Thanks, Robin Stevens.

I don’t remember how I first learned of the Wells & Wong middle-grade mystery series (published in the United Kingdom as the Murder Most Unladylike series), but the books have become favorites in our house; I’ve checked them out for my personal reading when one needs to go back to the library before I can get to it, and we’ve purchased the UK books that haven’t made it to the US yet. They’ve spawned a strong love for the whole genre in my daughter, and we now prioritize mysteries when putting books on hold at the library.

While these mysteries are slotted at the middle-grade reading level, they’re not “kid mysteries” in the sense of being silly or low-stakes; think Agatha Christie (a clear influence) and not Encyclopedia Brown. Each book features a murder (or more), and the two girl protagonists have to outwit the adults around them. There’s no obvious-to-kids sex, but the books describe adult relationships ranging from girls “canoodling” at their boarding school to affairs, mistresses, betrayals, and heartbreak all around. These stories don’t talk down to kids.

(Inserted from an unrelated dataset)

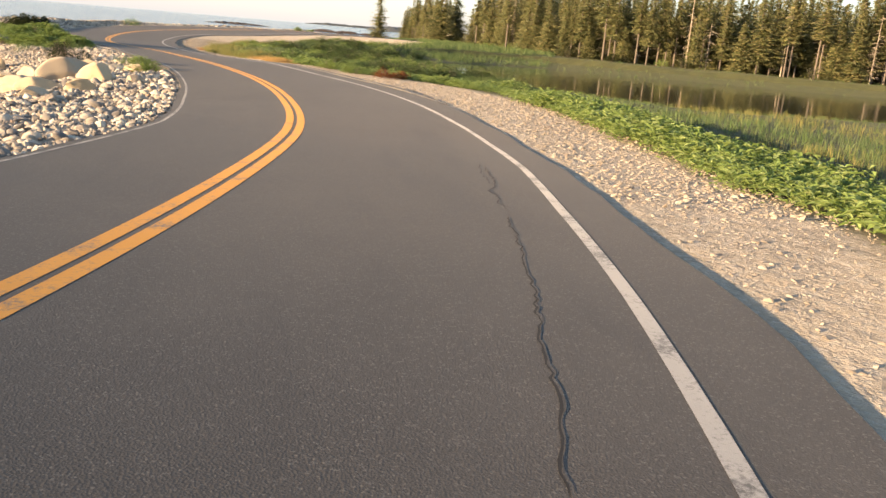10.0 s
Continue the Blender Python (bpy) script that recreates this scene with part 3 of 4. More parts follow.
crack([(8.22, 83.96), (8.15, 84.24), (8.08, 84.53)], 0.014)
crack([(6.82, 87.64), (7.08, 86.99), (7.38, 86.50), (7.54, 85.87)], 0.016)
crack([(8.25, 14.81), (8.11, 14.33), (7.88, 13.89), (7.68, 13.48), (7.61, 13.33)], 0.015)
crack([(7.49, 120.77), (8.15, 120.62), (8.79, 120.52), (9.21, 120.39), (9.74, 120.31)], 0.014)



def curb(y0, y1, wide, high, mat, label, gap=0.0, seed=1):
    """A low raised kerb along the right edge of the asphalt, uneven and broken."""
    r = np.random.RandomState(seed)
    keep = np.nonzero((LINE[:, 1] >= y0) & (LINE[:, 1] <= y1))[0]
    ys = LINE[keep, 1]
    lo = edge_right(ys) + gap + 0.012 * wave_noise(ys, ys * 0, 2.1, 5)
    w = wide * (1 + 0.07 * wave_noise(ys, ys * 0, 1.1, 6))
    w = w * np.clip((ys - y0) / 5, 0, 1) * np.clip((y1 - ys) / 5, 0, 1) + 0.02
    h = high * (0.75 + 0.4 * wave_noise(ys, ys * 0, 1.7, 7))
    h[0] = h[-1] = 0.0
    prof = [(0.0, -0.12), (0.03, 0.8), (0.2, 1.0), (0.75, 0.95), (0.95, 0.6), (1.0, -2.5)]
    rows = []
    for du, dz in prof:
        off = lo + w * du
        z = road_z(ys) + (bank(ys) - 0.008) * off + h * dz + r.normal(0, 0.002, len(ys)) - (0.16 if du == 1.0 else 0.06 if dz < 0 else 0)
        rows.append(np.stack([LINE[keep, 0] + RIGHT[keep, 0] * off, ys + RIGHT[keep, 1] * off, z], -1))
    v = np.stack(rows, 1)
    i = np.arange(len(keep) * len(prof)).reshape(len(keep), len(prof))
    f = np.stack([i[:-1, :-1], i[:-1, 1:], i[1:, 1:], i[1:, :-1]], -1).reshape(-1, 4)
    return tagged(mesh_object("curb", v.reshape(-1, 3), f, mat), label, "curb", kind="structure")


PALE = bark_material("pale_worn_asphalt", (0.06, 0.057, 0.054), (0.125, 0.117, 0.109))
curb(54.5, 71, 0.22, 0.028, PALE, "low pale asphalt kerb along the bend", gap=0.06, seed=2)
BERM = bark_material("crumbled_berm_asphalt", (0.085, 0.078, 0.07), (0.18, 0.165, 0.145))
curb(111.5, 168, 0.3, 0.012, BERM, "crumbling pale asphalt berm beside the sandy pull-off", gap=0.0, seed=4)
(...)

The standout maneuver in this series is picking Hazel Wong as the narrator. Though her Hong Kong family is very wealthy—wealthier than Daisy’s gentry family—she’s the lone Chinese girl at a posh all-girls British boarding school in the 1930s and routinely combats casual, ignorant racism even as she tries to understand and fit into the odd culture she finds herself in. She’s also more thoughtful than Daisy Wells, her best friend and co-detective, an aristocratic British girl who barrels ahead and gets away with everything because she’s pretty and her family is titled. Though Daisy often refers to Hazel as her Watson, it’s clear that Hazel’s more measured thinking is, more often than not, the correct path. But both girls are very clever and bring unique insights to their cases; it’s not that one is always right and the other wrong.

The mysteries in the books are well-thought-out, with evidence trickling to the reader while the characters chase down false leads and red herrings before the denouement in which the girls outmaneuver the local police in the nick of time; they also take place against a historic backdrop of the upper class of 1930s England with vivid settings. Stevens fleshes out Daisy’s estate from book two so well that I used it as a memory palace. The girls feel real; they have dysfunctional families and a complicated relationship with each other even as they’re best friends, and we get to see them grow and mature throughout the series.

I’m glad my daughter isn’t finding murders and poisonings at her school, but I’m equally glad that she’s found compelling, inspiring characters who push her to daydream about what might happen if she did.